Nevertheless, galling though it may be to Nordicists, the Whitest countries in the Western Hemisphere are now Argentina and Uruguay, and those Latin American countries with multiracial populations are ruled by White elites that are far more racially conscious than those of more Nordic countries.

So I did not object to the “Hispanic” cast of Spy Kids because it was virtually all White. I admit that one character, Uncle Machete, looked like a Mestizo. He was cast as a brilliant inventor but looked like he would be challenged to operate a leaf-blower.

Spy Kids II is a terrible movie. It is proof positive that Robert Rodriguez just lucked out with the first film. He has no idea of how to make a good movie, so he could not repeat his success. The main problem with Spy Kids II is that its plot literally does not make sense. I am pretty smart, and I could not figure it out. The kids in the theater were even more perplexed, and quite a few of them were bored and fidgeting. Like every movie without a plot, Spy Kids II is just one damn thing after another. To conceal the lack of a good story, director Rodriguez falls back on spectacular sets and special effects as well as lame gags and gadgets. A lot of the gadgets seem to have been stuck in the movie merely to sell toys and Happy Meals. Rodriguez tries to redeem this crass commercialism by pausing to stick wholesome little messages in the film, but the messages are not integrated into the overall story, so they come off as just . . . messages.

Another annoying feature of this film is its self-conscious postmodernist allusions to other films. Yes, even in a kids’ movie! In one scene, the kids find the golden idol from the opening sequence of Raiders of the Lost Ark. Then there is an allusion to The Lord of the Rings. Then there is a tribute to the sword-fighting skeletons and battling monsters created by the great Ray Harryhausen. It’s all very amusing. But it is no substitute for a plot.

[2]

Just your typical "Hispanic" family

If you wish to subject yourself and your kids to this plotless, boring, pathetic excuse for a movie, you can at least take solace in the fact that, like the first Spy Kids movie, there is nothing racially offensive here. The cast is virtually all White. This movie is set in the United States, whereas I do not recall any indication of where the first movie was set. There are more Nordics in this movie. One of the main plot elements is the rivalry between the Latin Cortez family, with red and brown hair and green and brown eyes, and the Nordic Giggles family, who have blonde hair and blue and green eyes. But it would require more paranoia than I can muster to make much of this. Besides, the conflict just does not map out neatly along an opposition between Nordics and Mediterraneans. Papa Giggles and his son Gary turn out to be bad guys, but little blue-eyed blonde Gertie Giggles turns out to be OK. (She betrays her family to do the right thing.) The Cortez girl is attracted to blonde bad-boy Gary, and the Cortez boy is attracted to the hyper-Nordic daughter of the US president. Papa Cortez is played by Antonio Banderas, but his wife Ingrid is a green-eyed redhead, her mother is a blonde, blue-eyed Nordic, and her father is played by Riccardo Montalban.

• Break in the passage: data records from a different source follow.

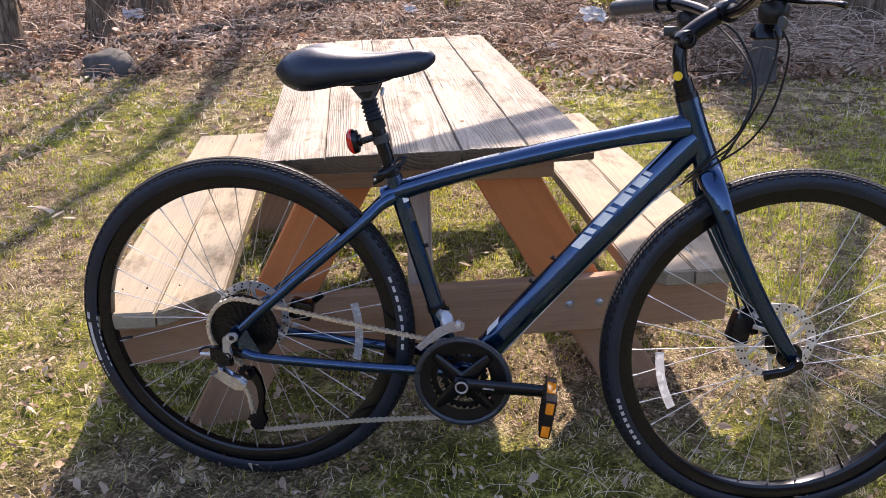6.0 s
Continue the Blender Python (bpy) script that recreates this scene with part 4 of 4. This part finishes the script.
    for s in (-1, 1):
        part("grip", sweep(smoothed([(0.894, 0.205 * s, 0.662), (0.876, 0.26 * s, 0.662), (0.851, 0.33 * s, 0.660)], 6), lambda t: (0.0165 + 0.0015 * math.cos(t * 40), 0.0165 + 0.0015 * math.cos(t * 40)), 20, side=Vector((0, 0, 1))), GRIP, bar, "black rubber grip")
        part("lever_clamp", sweep([(0.904, 0.165 * s, 0.660), (0.898, 0.19 * s, 0.661)], lambda t: (0.0165, 0.0165), 20, side=Vector((0, 0, 1))), BLACK, bar)
        part("brake_lever", sweep(smoothed([(0.918, 0.150 * s, 0.654), (0.942, 0.165 * s, 0.646), (0.955, 0.20 * s, 0.640), (0.952, 0.25 * s, 0.636), (0.947, 0.29 * s, 0.631), (0.951, 0.30 * s, 0.628)], 5), lambda t: (0.0048, 0.0085 - 0.003 * t), 14, side=Vector((0, 0, 1))), BLACK, bar, "black brake lever")
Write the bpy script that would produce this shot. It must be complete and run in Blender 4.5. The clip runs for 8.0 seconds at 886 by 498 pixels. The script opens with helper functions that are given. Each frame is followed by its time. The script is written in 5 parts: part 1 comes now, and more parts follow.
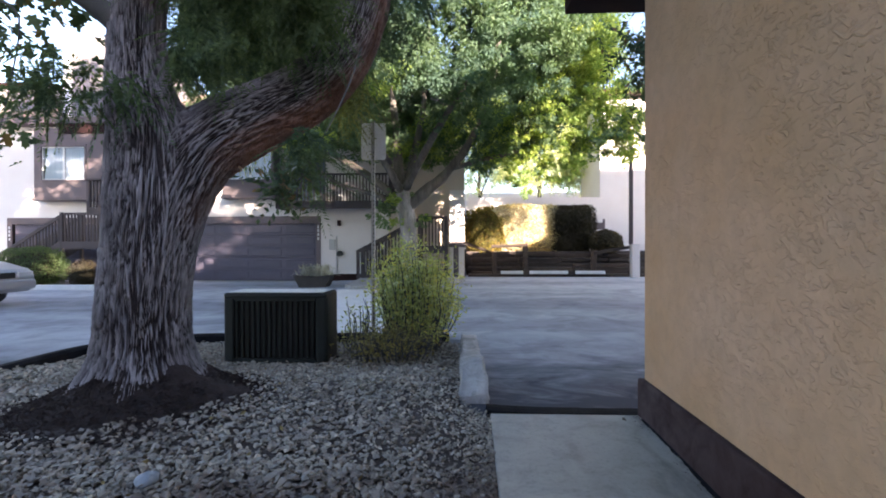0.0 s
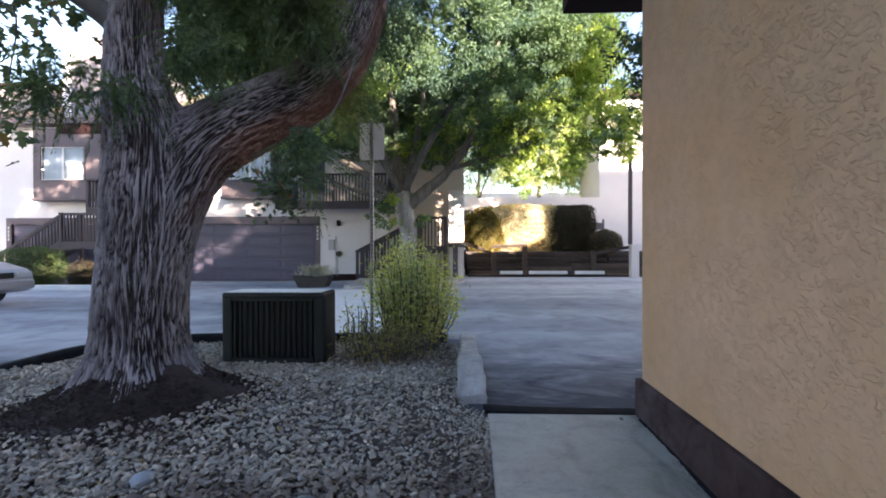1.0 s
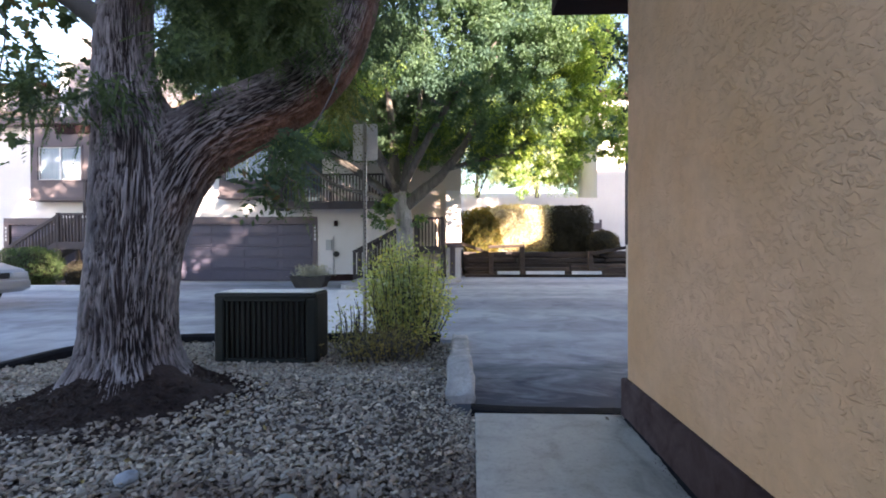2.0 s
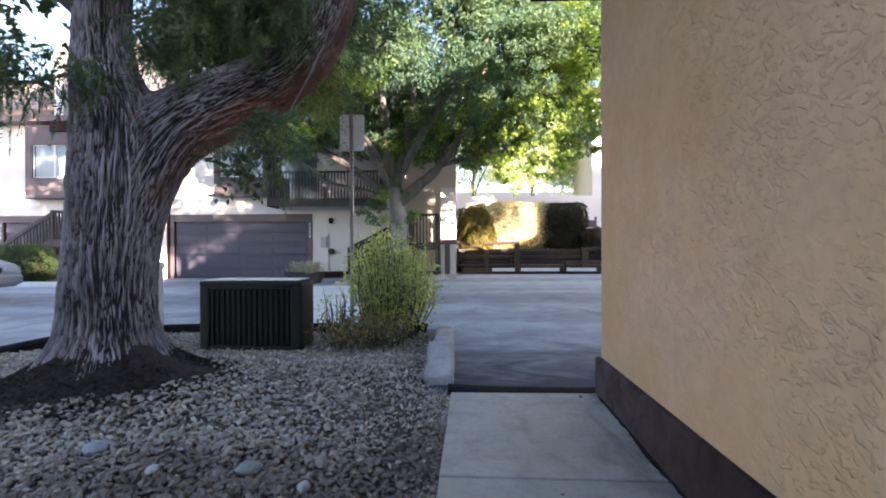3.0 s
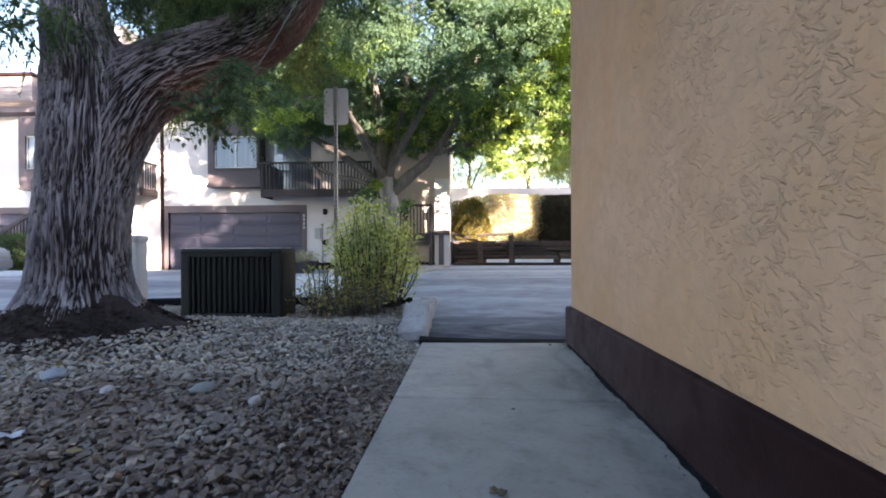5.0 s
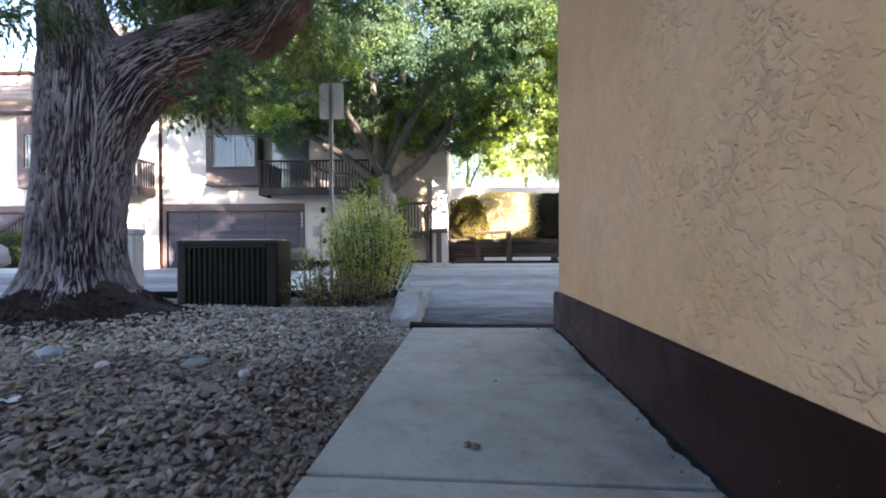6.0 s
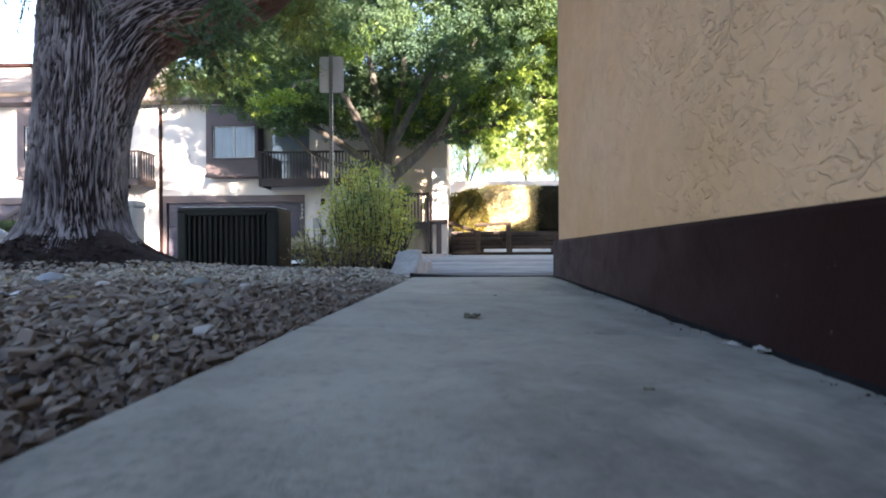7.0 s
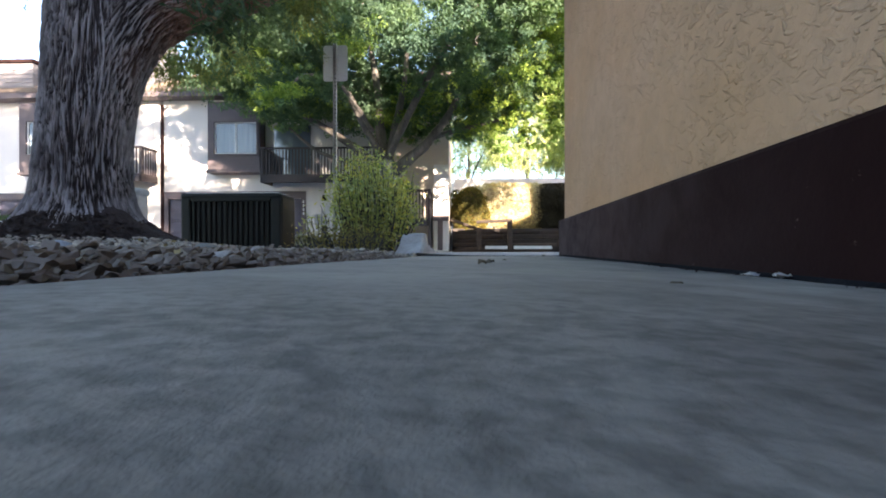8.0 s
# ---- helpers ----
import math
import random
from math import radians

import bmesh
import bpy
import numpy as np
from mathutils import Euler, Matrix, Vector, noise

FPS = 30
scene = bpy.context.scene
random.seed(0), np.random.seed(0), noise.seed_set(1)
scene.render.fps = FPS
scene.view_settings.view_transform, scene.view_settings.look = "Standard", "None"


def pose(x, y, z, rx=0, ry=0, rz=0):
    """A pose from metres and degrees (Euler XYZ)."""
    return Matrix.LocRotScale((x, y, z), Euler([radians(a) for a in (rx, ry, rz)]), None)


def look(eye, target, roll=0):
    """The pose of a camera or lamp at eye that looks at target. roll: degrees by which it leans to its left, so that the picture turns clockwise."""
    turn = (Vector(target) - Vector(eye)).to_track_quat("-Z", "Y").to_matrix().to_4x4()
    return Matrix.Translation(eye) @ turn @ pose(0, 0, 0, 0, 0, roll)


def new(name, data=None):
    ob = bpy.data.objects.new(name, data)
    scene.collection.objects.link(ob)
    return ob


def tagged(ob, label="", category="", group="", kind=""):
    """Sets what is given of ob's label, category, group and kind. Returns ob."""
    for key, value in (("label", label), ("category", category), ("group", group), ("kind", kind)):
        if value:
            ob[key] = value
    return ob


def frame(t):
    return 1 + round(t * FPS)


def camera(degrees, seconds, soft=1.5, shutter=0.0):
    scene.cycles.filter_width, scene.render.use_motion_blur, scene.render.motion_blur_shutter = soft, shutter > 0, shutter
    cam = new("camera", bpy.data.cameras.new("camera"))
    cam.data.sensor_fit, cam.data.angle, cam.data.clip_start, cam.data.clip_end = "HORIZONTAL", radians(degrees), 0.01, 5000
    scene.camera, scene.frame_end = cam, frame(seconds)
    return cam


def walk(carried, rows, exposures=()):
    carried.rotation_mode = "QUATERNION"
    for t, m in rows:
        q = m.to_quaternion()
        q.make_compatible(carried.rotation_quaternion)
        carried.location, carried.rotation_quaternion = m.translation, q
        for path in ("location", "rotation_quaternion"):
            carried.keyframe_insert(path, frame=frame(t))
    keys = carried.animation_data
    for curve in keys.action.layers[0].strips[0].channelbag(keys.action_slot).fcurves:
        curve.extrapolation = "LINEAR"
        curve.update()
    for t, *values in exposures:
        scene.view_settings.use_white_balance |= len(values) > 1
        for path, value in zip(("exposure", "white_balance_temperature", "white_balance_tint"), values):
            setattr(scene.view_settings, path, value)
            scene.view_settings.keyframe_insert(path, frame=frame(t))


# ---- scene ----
cam = camera(88.0, 8.0, soft=1.85, shutter=0.4)
PATH = [
    (0, (1.095, 0.855, 1.104), (1.019, 2.854, 1.092), -0.1),
    (0.5, (1.08, 0.86, 1.108), (1.005, 2.858, 1.097), -0.0),
    (1, (1.111, 0.857, 1.101), (1.036, 2.856, 1.09), -0.1),
    (2.5, (1.258, 0.831, 1.104), (1.187, 2.83, 1.095), -0.1),
    (3, (1.347, 0.819, 0.971), (1.279, 2.818, 0.963), -0.2),
    (3.5, (1.39, 0.815, 0.835), (1.324, 2.814, 0.827), -0.2),
    (4, (1.392, 0.823, 0.736), (1.328, 2.822, 0.729), -0.2),
    (4.5, (1.462, 0.831, 0.666), (1.397, 2.83, 0.657), -0.2),
    (6, (1.598, 0.759, 0.547), (1.537, 2.759, 0.54), -0.3),
    (6.5, (1.605, 0.755, 0.363), (1.543, 2.754, 0.358), -0.2),
    (7, (1.597, 0.753, 0.198), (1.536, 2.752, 0.194), -0.3),
    (7.5, (1.573, 0.754, 0.085), (1.511, 2.753, 0.084), -0.2),
    (8, (1.559, 0.752, 0.051), (1.497, 2.752, 0.05), -0.1),
]
EXPOSURES = [(0.0, 3.02, 7000, 26), (1.0, 3.05, 7000, 26), (2.5, 3.19, 7000, 26), (4.5, 3.25, 7000, 26), (6.5, 3.32, 7100, 24), (7.5, 3.31, 7080, 21), (8.0, 3.10, 7060, 20)]
walk(cam, [(t, look(eye, target, roll)) for t, eye, target, roll in PATH], EXPOSURES)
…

Skip Spy Kids II and spend the time reading to your children. Take them to an art or science museum. Teach them a useful skill. Tell them stories about your family and its history. Take them to the woods or the seashore and teach them about nature. Point out the constellations under a starry sky. Give them a perspective on things that allows them to see movies like Spy Kids II and the gadgets and fads they spawn as the trivial waste of time they really are.